We’re not sure if the user knows what is about to happen, so let’s make sure that they know, by stopping them in their tracks and telling them!

Again, the cost is now loaded onto the user, all users, because someone was worried some of the users might not understand.

I also commented on some of the new changes in Word 2007, and how they were ostensibly to ease convenience, but could easily result in more work for certain types of task. In this case, the interface had been changed to add a ‘default presets’ selection for margin sizes in the way of the dialog where one could gain absolute control of the margins. So again, for a user to access those details, another obstacle had been created. To some extent, this is just ‘hiding’ again, in a slightly different form.

Meanwhile, some application developers are retracing the steps taken by Philippe Kahn of Borland fame when he started Starfish software (see the Wikipedia SideKick entry). The broad stroke of his idea was simple; keep it simple. The concept seems to be one we are seeing a renaissance of right now in certain quarters of the web.

But we are not talking about simple applications designed from the ground up to be limited in functionality, and high in simplicity. We are talking about already-complex applications and operating systems that need to retain that power, whilst being easier to use for all users.

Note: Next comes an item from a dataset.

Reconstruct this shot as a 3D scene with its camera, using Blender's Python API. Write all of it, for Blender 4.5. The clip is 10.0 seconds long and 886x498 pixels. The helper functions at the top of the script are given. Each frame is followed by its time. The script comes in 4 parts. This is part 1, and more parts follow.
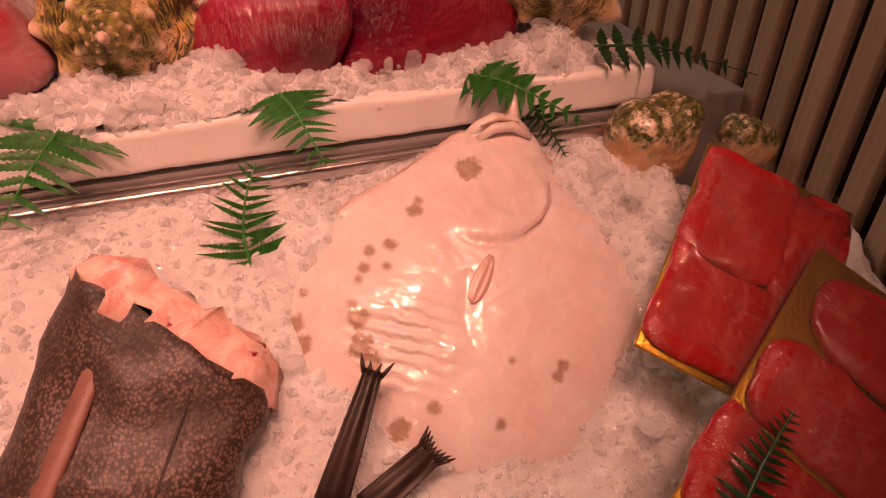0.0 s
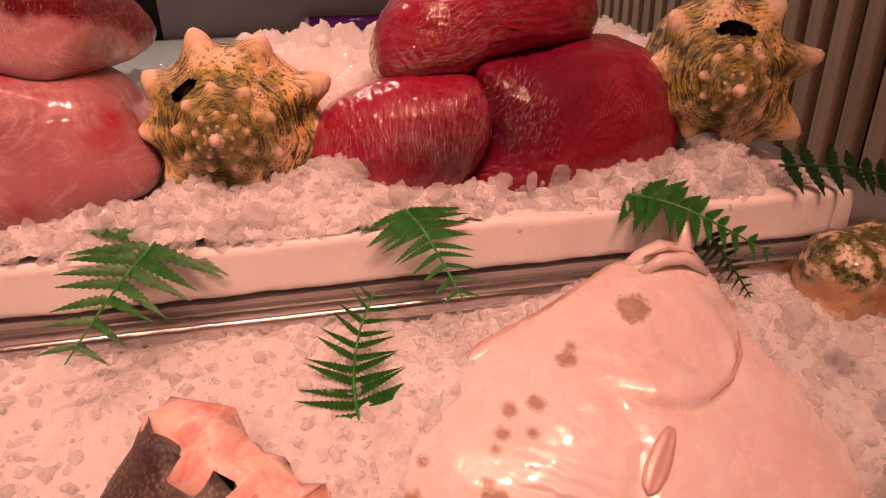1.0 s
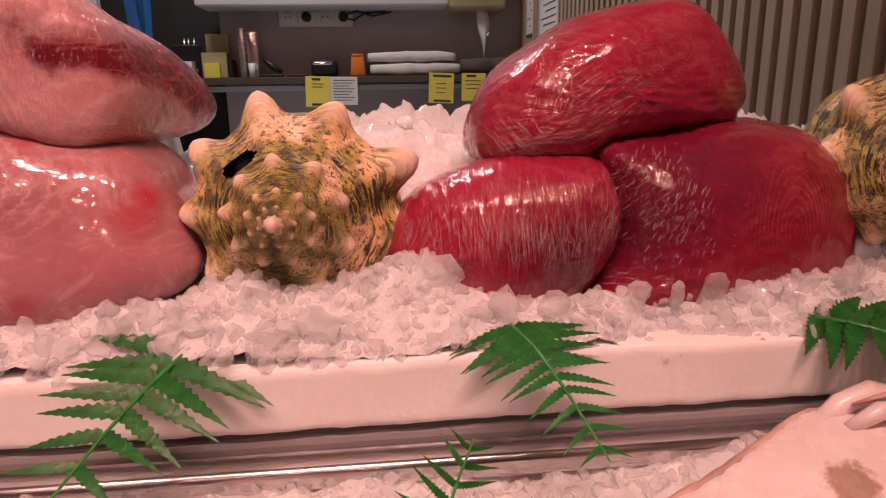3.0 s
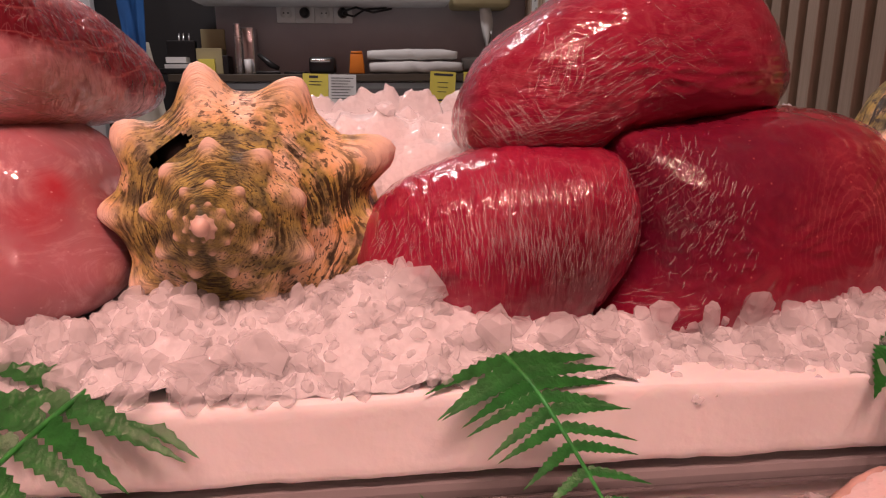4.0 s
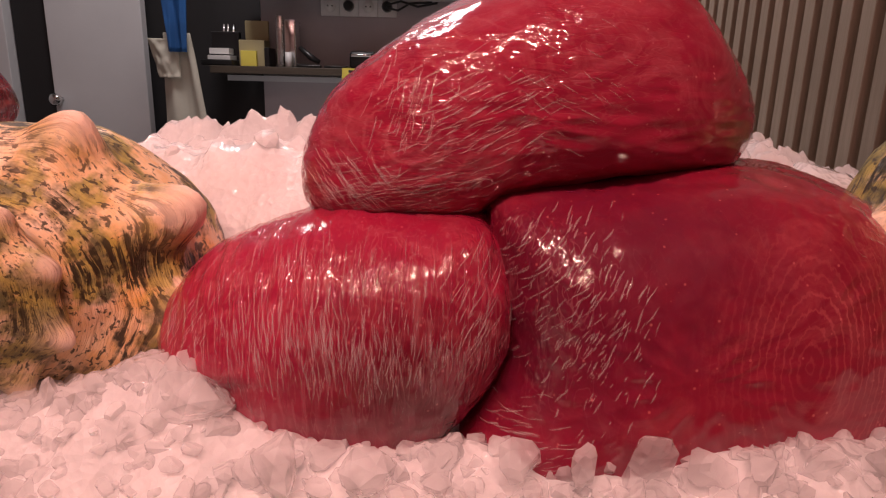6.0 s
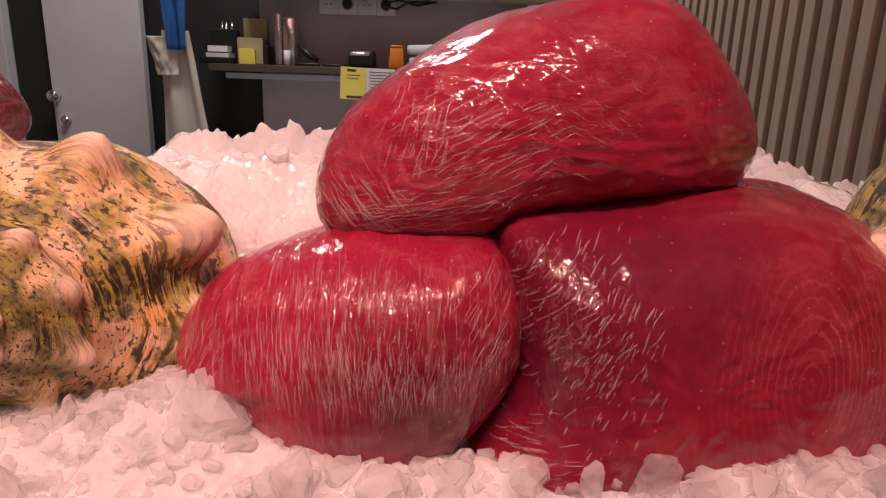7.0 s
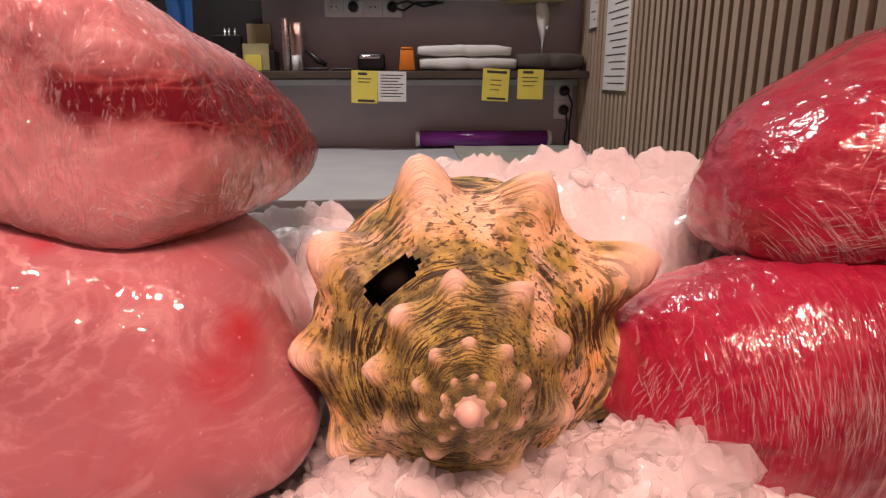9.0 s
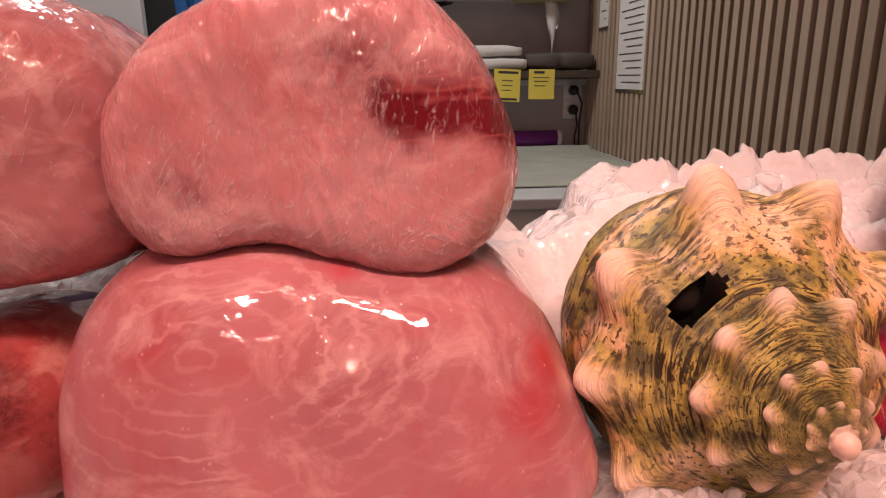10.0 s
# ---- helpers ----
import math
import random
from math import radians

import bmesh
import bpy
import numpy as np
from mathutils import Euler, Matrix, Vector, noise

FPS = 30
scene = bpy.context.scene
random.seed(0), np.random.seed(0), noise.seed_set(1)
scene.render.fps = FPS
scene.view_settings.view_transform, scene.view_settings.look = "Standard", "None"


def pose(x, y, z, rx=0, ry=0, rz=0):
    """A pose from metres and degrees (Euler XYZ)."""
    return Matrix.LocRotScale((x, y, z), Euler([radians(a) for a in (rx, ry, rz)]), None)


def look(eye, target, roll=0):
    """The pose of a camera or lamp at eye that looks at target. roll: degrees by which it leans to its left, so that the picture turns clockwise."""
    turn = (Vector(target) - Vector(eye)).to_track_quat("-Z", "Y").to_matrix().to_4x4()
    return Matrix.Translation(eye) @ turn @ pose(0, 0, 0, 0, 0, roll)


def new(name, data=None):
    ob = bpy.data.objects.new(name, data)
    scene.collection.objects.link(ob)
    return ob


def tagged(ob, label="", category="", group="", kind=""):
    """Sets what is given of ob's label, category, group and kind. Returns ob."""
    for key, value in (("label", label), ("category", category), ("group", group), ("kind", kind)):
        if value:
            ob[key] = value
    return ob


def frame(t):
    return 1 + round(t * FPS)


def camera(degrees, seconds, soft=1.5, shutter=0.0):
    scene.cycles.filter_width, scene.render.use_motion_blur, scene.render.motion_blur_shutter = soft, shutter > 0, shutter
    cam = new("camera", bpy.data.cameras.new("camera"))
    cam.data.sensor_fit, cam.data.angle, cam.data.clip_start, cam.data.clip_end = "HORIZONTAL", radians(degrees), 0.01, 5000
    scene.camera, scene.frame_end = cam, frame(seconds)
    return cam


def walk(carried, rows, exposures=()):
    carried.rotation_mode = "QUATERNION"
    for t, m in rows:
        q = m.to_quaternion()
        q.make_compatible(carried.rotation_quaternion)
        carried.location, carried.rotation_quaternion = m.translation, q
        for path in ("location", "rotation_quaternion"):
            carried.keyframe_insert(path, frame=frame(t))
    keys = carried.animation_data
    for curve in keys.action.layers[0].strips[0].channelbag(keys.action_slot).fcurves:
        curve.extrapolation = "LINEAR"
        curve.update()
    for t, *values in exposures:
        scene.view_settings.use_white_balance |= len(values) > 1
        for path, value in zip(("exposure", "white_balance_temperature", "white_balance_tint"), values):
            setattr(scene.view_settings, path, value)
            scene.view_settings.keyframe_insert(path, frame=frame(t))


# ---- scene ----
from mathutils.bvhtree import BVHTree

cam = camera(69.8, 10.0, soft=1.2)
METRES, EYE, TILT, LEAN, TURN = 0.8, 1.2, 0.0, 0.0, -17.2
ROWS = [
    (0.0, 0.0, 0.0, 0.0, -0.35, -35.57, 0.5),
    (0.5, -0.0289, 0.0769, -0.067, 3.0, -32.51, 0.55),
    (1.0, -0.0724, 0.1219, -0.0494, 6.72, -24.91, 1.36),
    (1.5, -0.095, 0.1525, -0.0651, 8.02, -19.85, 0.92),
    (2.0, -0.1174, 0.1797, -0.0785, 9.7, -16.26, 1.08),
    (2.5, -0.1276, 0.2094, -0.0898, 11.12, -14.77, 1.13),
    (4.0, -0.1421, 0.3346, -0.1214, 11.77, -13.93, 0.27),
    (4.5, -0.0936, 0.3798, -0.1123, 13.88, -13.94, 0.4),
    (5.0, -0.0723, 0.406, -0.1021, 16.38, -14.13, -0.16),
    (5.5, -0.0573, 0.4354, -0.086, 17.34, -14.33, -0.95),
    (6.0, -0.0477, 0.4667, -0.0951, 17.87, -14.62, -1.41),
    (7.5, -0.0716, 0.4525, -0.0706, 17.38, -14.99, -1.91),
    (8.0, -0.1225, 0.4446, -0.0638, 16.32, -14.89, -1.31),
    (8.5, -0.2098, 0.4334, -0.0685, 15.17, -15.04, -0.59),
    (9.0, -0.2876, 0.417, -0.0706, 13.86, -15.13, 0.01),
    (9.5, -0.3505, 0.4069, -0.0684, 12.91, -15.15, 0.35),
    (10.0, -0.4181, 0.4073, -0.0675, 12.19, -15.09, 0.7),
]
walk(cam, [(t, pose(0, 0, EYE, TILT, LEAN, TURN) @ pose(METRES * x, METRES * y, METRES * z, 90 + pitch, roll, yaw)) for t, x, y, z, yaw, pitch, roll in ROWS],
     exposures=((0.0, -0.33, 9800, 31), (1.0, -0.24, 8800, 25), (2.0, -0.10, 7200, 17), (2.7, -0.13, 6900, 16), (4.5, -0.15, 6700, 17), (6.0, -0.06, 6700, 16), (8.0, 0.14, 6700, 13), (10.0, 0.14, 6900, 11)))

# ---- world, lamps ----
world = bpy.data.worlds.new("world")
scene.world = world
world.use_nodes = True
world.node_tree.nodes["Background"].inputs[0].default_value = (0.75, 0.72, 0.75, 1)
world.node_tree.nodes["Background"].inputs[1].default_value = 0.02
SPOT = (1.0, 0.53, 0.46)
PANEL = (1.0, 0.95, 0.96)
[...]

We have to find a way to fulfil the marketing team’s needs for a ‘simple’ application, but we also have to find a way to move those resulting ‘user cycles’ back into ‘CPU clock cycles’.

Notes

  1. It is true that there would be a lot of such little pieces of information that are necessary to learn to use Windows (or other similar GUI’s). However, many of them are so useful that the user will possibly experience them tens of times within their first few uses of the software (resizing windows, for example). Others of them, like the example file-extension, will only be necessary to learn when considering files specifically; and possibly only within the context of Windows Explorer (file types are not hidden from users in Save dialogs, for example).